Regarding your story “Kershaw Disagrees With Sisters Honor, Urges Faith Day”: I am a big fan of Clayton Kershaw and admire his work on and off the field. However, I feel like he is missing the point about the honor for the Sisters of Perpetual Indulgence. Both he and the Sisters are actually promoting the same things. Their methods may differ, but both are urging respect and tolerance for other people and their beliefs.
Peggy Jo Abraham
If Kershaw wants to stuff Christianity down our throats at Dodger games, let him also offer us nights for Jews, Muslims, Buddhists, Hindus, any other common religion, and, for some of us, an Atheist night. His hypocrisy has me gagging.
Clayton Kershaw’s push to prod the Dodgers to stage a Christian Faith Day is an incredibly bad idea that the Dodgers should decline. The Dodgers are a city and regional institution that, with the right leadership, fosters inclusion and unity in our community. Everyone is welcome to become a Dodgers fan regardless of ethnicity, location, religious and political beliefs, sexual preference, income, or other factors that often divide people.
Choosing to formally celebrate one religion, in this case Christianity, at the expense of all other religious beliefs necessarily tears at the unity that normally exists among Dodgers fans.
Clayton Kershaw is wrong to say that the Sisters of Perpetual Indulgence are making fun of religion. They are providing comfort and support to people who are being marginalized by and rejected by bigots, which is the same type of work that Jesus was known for providing.
Kershaw is not acting like a Christian. He is acting like a wealthy celebrity who is looking out for himself. I hope that he will read the Bible, see the errors of his hurtful words, and apologize to those he has offended. That would be the Christian thing to do.
As if Christians haven’t done enough to destroy the family with dogma to help keep LGBTQ+ members in the closet, frightened and vulnerable within communities all across America, this event is not a shadow of the bigger problem with homophobia; it is a rally call for more hypocrisy, divide and a “wink” to those who are legislating anti-LGBTQ+ agendas in the name of “Christian” ideals across America. Congratulations, Dodgers and spokesperson Kershsaw, for this political stunt disguised as faith, and bowing at the feet of pressure from those who continue to make life a living hell for the LGBTQIA community!

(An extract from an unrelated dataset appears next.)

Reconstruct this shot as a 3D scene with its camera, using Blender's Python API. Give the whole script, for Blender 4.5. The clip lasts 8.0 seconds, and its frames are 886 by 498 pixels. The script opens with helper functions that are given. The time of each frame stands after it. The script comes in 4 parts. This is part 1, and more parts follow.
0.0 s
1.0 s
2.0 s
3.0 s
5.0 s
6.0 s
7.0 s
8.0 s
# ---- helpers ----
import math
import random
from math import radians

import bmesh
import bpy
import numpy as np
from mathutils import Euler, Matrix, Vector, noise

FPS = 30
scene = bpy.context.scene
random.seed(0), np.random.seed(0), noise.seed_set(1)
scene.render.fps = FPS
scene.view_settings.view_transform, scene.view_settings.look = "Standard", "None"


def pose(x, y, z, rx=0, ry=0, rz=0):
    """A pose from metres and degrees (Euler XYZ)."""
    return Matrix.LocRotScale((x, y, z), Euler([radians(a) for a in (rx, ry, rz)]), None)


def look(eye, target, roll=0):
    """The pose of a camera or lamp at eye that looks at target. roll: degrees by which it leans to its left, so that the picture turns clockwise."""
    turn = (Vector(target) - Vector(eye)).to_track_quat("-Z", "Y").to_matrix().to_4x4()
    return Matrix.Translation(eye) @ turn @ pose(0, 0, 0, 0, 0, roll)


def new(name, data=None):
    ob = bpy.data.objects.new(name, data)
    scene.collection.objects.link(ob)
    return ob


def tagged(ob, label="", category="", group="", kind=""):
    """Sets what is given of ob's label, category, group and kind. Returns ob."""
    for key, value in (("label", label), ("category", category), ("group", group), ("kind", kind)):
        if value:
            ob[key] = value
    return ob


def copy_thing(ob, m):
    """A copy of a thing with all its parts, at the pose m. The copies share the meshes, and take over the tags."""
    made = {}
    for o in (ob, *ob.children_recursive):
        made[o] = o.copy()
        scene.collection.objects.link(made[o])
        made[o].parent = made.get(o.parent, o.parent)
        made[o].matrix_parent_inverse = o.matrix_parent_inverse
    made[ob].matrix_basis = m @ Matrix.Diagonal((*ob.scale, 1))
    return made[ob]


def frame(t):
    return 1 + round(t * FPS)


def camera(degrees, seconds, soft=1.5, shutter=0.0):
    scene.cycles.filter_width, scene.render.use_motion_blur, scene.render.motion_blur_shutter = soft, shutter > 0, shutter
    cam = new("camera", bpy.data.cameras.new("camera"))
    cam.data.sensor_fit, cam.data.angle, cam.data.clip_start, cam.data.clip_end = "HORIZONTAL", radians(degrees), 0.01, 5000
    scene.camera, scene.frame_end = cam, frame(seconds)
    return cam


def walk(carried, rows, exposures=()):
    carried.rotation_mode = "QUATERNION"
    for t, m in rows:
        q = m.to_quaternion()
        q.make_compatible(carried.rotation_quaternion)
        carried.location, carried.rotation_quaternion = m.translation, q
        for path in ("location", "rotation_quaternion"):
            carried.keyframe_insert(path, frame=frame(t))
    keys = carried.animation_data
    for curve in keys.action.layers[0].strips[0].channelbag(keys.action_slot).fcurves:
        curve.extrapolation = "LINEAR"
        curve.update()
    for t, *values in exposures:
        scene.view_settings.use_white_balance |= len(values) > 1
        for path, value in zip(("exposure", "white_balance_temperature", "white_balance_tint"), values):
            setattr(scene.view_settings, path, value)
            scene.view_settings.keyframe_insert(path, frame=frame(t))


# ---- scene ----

Bravo to Clayton Kershaw standing up for his religious beliefs and articulating what many of us think. It’s mind-boggling to think the Dodgers would honor a performance group that satirizes Christianity by depicting a raunchy Jesus being crucified. Thank you, Clayton, for your thoughtful, Christian response to this insult.
By claiming that “loving Jesus” is his response to Pride Night and the Sisters inclusion, Clayton Kershaw says the quiet part out loud. Catholics view the Queer community as their opposition. By framing Christian Night as a response to their Pride Night, he’s only furthering the divide.

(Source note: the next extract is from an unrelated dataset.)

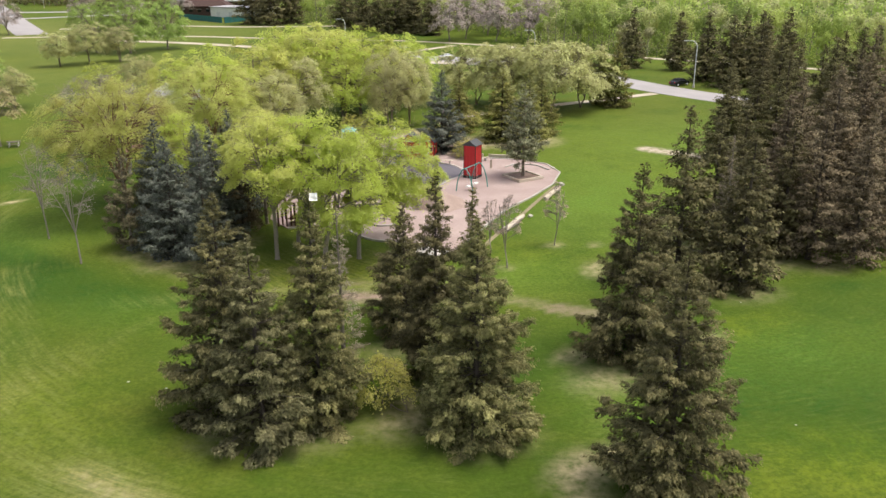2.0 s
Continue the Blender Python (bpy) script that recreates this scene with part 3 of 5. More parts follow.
strip("kerb", smoothed([(21.6, 96), (20.6, 98.6), (18.4, 99.6), (16.6, 98.4)], 6), 0.2, 0.0, 0.17, CONCRETE, "curved pale kerb in the gravel", "kerb")


# ---- trees ----
def spruce_meshes(seed, h, r, needles, base=0.25, density=1.0, size=1.0, shape=0.85, droop=0.35, bark=None, thin_top=0.0, wide=1.0, full=False, fine=False, skirt=0.34, per=None):
    """Trunk and crown of a spruce: sagging boughs set with rounded tufts of needle sprays that hang at their ends."""
    rng = np.random.default_rng(seed)
    trunk, crown, tones = Soup(), Soup(3), []
    zz = np.linspace(0, h, 9)
    lean = rng.normal(0, 0.003 * h, 2)
    px, py = lean[0] * (zz / h) ** 2, lean[1] * (zz / h) ** 2
    tube(trunk, np.stack([px, py, zz - 0.1], 1), np.interp(zz, [0, 0.4, h], [0.022 * h, 0.016 * h, 0.012]), 8)
    per = per or (42 if fine else 15)
    z, up = base, np.array([0, 0, 1.0])
    lobes = rng.uniform(0, 6.28, 3)
    while z < h - 0.15:
        u = (z - base) / (h - base)
        small = 1 - 0.45 * u - 0.7 * max(0.0, u - 0.6)
        reach = r * (1 - u ** (1 / shape) if full else (1 - u) ** shape) * (1 - skirt * math.exp(-((z - base) / 0.8) ** 2)) + 0.08
        count = max(4, int(round((6.6 - 1.8 * u) * density * (1 - thin_top * u))))
        az0 = rng.uniform(0, 6.28)
        for k in range(count):
            az = az0 + k * 6.283 / count + rng.normal(0, 0.35)
            wob = 1 + 0.09 * math.sin(3 * az + lobes[0] + z * 0.9) + 0.09 * math.sin(5 * az + lobes[1] - z * 1.7)
            length = reach * wob * (rng.uniform(0.72, 1.08) if rng.random() < 0.88 or u < 0.15 else rng.uniform(1.06, 1.16))
            out = np.array([math.cos(az), math.sin(az), 0.0])
            side = np.array([-out[1], out[0], 0.0])
            a1 = (1 - u) * -droop + u * 0.45 + rng.normal(0, 0.1)
            a2 = 0.32 * (1 - 0.6 * u) + rng.normal(0, 0.06)
            z0 = z + rng.normal(0, 0.22)
            start = np.array([np.interp(z0, zz, px), np.interp(z0, zz, py), z0])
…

Having been a stand-up guy his whole career, it comes as no surprise he would take a stand against honoring a group that mocks religion. The Sisters of Perpetual Indulgence are fortunate they operate in the U.S. If they attempted their brand of “humor” on Islamic traditions in any other country they would find out what intolerance really means.

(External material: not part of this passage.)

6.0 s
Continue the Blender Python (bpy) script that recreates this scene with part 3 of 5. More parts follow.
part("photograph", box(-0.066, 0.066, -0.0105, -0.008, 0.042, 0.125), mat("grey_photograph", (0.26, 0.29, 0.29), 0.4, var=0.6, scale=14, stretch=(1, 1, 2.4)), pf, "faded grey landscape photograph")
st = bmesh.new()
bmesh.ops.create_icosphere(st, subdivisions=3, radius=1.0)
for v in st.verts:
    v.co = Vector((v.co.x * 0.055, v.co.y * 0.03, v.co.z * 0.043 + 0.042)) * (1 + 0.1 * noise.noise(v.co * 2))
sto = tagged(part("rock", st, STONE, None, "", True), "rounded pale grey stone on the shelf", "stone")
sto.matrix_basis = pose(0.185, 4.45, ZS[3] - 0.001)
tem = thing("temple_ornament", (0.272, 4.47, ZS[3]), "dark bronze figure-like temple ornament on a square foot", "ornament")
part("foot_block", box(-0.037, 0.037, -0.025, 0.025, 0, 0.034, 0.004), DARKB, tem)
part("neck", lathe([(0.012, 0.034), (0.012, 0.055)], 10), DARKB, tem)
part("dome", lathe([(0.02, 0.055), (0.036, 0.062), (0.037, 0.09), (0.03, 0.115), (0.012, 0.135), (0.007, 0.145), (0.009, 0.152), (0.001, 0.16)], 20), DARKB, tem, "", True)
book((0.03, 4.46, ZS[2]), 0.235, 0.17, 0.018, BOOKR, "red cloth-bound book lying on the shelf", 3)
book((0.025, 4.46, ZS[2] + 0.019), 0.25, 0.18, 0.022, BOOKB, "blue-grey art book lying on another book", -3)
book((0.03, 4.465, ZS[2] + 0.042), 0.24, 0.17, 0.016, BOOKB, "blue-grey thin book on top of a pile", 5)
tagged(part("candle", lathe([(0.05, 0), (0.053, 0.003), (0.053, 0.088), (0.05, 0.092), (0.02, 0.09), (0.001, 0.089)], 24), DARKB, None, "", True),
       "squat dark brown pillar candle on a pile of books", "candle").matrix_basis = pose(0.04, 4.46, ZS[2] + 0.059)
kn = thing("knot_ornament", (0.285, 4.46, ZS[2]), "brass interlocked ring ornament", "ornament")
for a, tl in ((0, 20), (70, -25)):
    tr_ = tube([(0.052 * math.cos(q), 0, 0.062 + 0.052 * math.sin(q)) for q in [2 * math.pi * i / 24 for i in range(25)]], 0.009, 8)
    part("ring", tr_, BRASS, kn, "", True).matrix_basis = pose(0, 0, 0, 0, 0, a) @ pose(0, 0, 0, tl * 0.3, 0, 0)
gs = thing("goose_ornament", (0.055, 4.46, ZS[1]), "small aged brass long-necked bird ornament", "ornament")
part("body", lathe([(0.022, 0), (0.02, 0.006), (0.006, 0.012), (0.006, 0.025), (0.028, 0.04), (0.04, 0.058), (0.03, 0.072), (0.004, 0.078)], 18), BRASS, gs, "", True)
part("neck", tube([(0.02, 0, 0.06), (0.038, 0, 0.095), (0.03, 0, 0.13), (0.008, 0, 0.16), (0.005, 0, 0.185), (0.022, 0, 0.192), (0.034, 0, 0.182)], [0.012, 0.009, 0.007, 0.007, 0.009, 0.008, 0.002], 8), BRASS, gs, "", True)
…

To say that I am disappointed in the Dodger organization would be a colossal understatement. When did MLB embrace Christianity as part of the rites of summer? When did religion become conflated with our beloved national pastime? Religion belongs in the home, at church, in a synagogue, mosque and temple. Where it doesn’t belong is in our ballparks, especially when it celebrates one religion to the exclusion of all others. Shame on Clayton Kershaw and shame on the Dodger organization.